So many films have been made since the creation of moving pictures, it’s hard to find a new topic that captures the attention of an audience. What is increasingly apparent is that a unique perspective and personal connection resonate louder with the film going public and the film industry itself than an innovative genre. To achieve this takes talented artists whom have a visceral attachment to the story, someone like producer Guo Guo’s relationship with the film Hello from Taiwan. Guo’s work on famed Chinese television programs like Be With You and films for Jueben Pictures, such as the internationally lauded Meiduo, certainly vetted the producer’s expertise but her childhood experiences provided an emotional connection. Guo Guo states, “This film talked about being a stranger in a new place and trying to adapt. I relate to it tremendously as it was pretty much my life when I was a kid. I was moving around a lot and always found myself adapting to a new environment while dealing with family separations. There was a lot I didn’t understand. When this script came along, I realized this as a chance for an adult me to reconcile with myself; to also give myself an opportunity to understand, now as an adult, what was going on with my own parents and why they did what they did.” Great art is manifested not only in the eyes of the audience but in the souls of those creating it; Hello from Taiwan stands as proof of this.

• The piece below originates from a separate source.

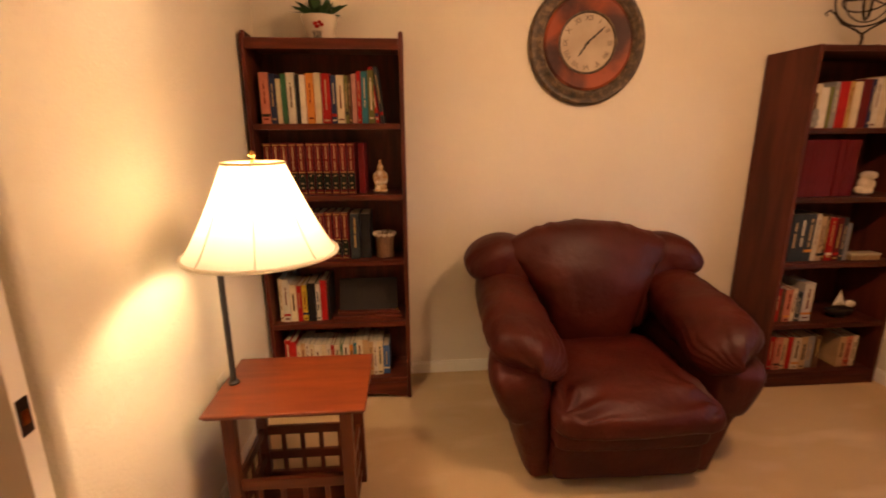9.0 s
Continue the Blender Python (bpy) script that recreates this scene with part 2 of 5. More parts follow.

Though brought about due to a cataclysmic event, the human story of Hello from Taiwan is a situation happening with increasing frequency. Living in different countries, spouses and siblings are separated for some time. In the case of this story, an earthquake has brought a five-year-old Taiwanese American girl named Christy (Brandilyn Cheah of NBC’s multiple Primetime Emmy Award-Winning Series This is Us) and her mother to reunite with her father and two older sisters. Christy’s experience profoundly displays the layered separation one can feel, even at such a tender age. Beyond the cultural divide, she battles with the presence of siblings who have spent a year becoming closer to each other while furthering their distance (literally and emotionally) from her, as well as the unspoken rift between her parents. This is eloquently displayed as Christy uses a fork at dinner while her mother and sisters’ utensil of choice is chopsticks. The earthquake depicted in the first scenes of this film becomes a template for Christy’s world which cracks and threatens to crumble around her, consuming her happiness.
Writer/Director Tiffany Frances’s vision for Hello from Taiwan is a result of working with an extraordinary producer like Guo Guo. From casting three adolescent girls fluent in both Mandarin and English and the procurement of famed Taiwanese actors Janet Hsieh (of the Netflix series The Ghost Bride) as Joyce [mother] and Barney Cheng as Barry [father] to manifesting San Jose California in the early 90’s, the seeming mundane qualities depicted in the film are deceptive. The effort it took to create this world is not something you want the audience to notice when watching a film such as this. Guo Guo relates, “There are aspects you just don’t think about when watching this film. The airports of 1992 just don’t look the same as they did in 2020. There’s a lot of work put into taking the audience back to this time whether that’s the look of a California airport, the cars that characters own and drive, or even the houses they live in.” The world which Guo Guo and her producing partners Wenjie Kong, Marina Viscun together with Tiffany created with production designer Shi Min Yong is astounding in it’s perfect simulation of California before the turn of the century.
An audience typically credits the actors and the director for establishing the emotional connection they establish with a film. While this is most certainly a vital part of the experience, it’s obvious in a film such as Hello from Taiwan that a producer as invested and talented as Guo Guo is equal in importance. The cast appears on screen as a result of the belief of the producer. The time-travel which the cast and audience experiences is similarly the fruit of the seeds planted by Guo Guo. Yes, there are many great producers in the industry but the belief in the story and personal connection with the script for this producer catapulted the film to its incredible outcome. Hello from Taiwan is a painful tale, but one full of beauty if you know where to look: in the love the parents have for their children even while being torn from them, in the kindness a sister shows another during an argument, in the longing a little girl has to be loved. Hello from Taiwan is a great film because great filmmakers like Guo Guo pushed it to be great. Among others, Hello from Taiwan has received awards from the Los Angeles Asian Pacific Film Festival, Imagine This Women’s International Film Festival, Oxford Film Festival, Toronto Shorts Film Festival, and notably the Grand Jury Prize at the Taiwanese American Film Festival.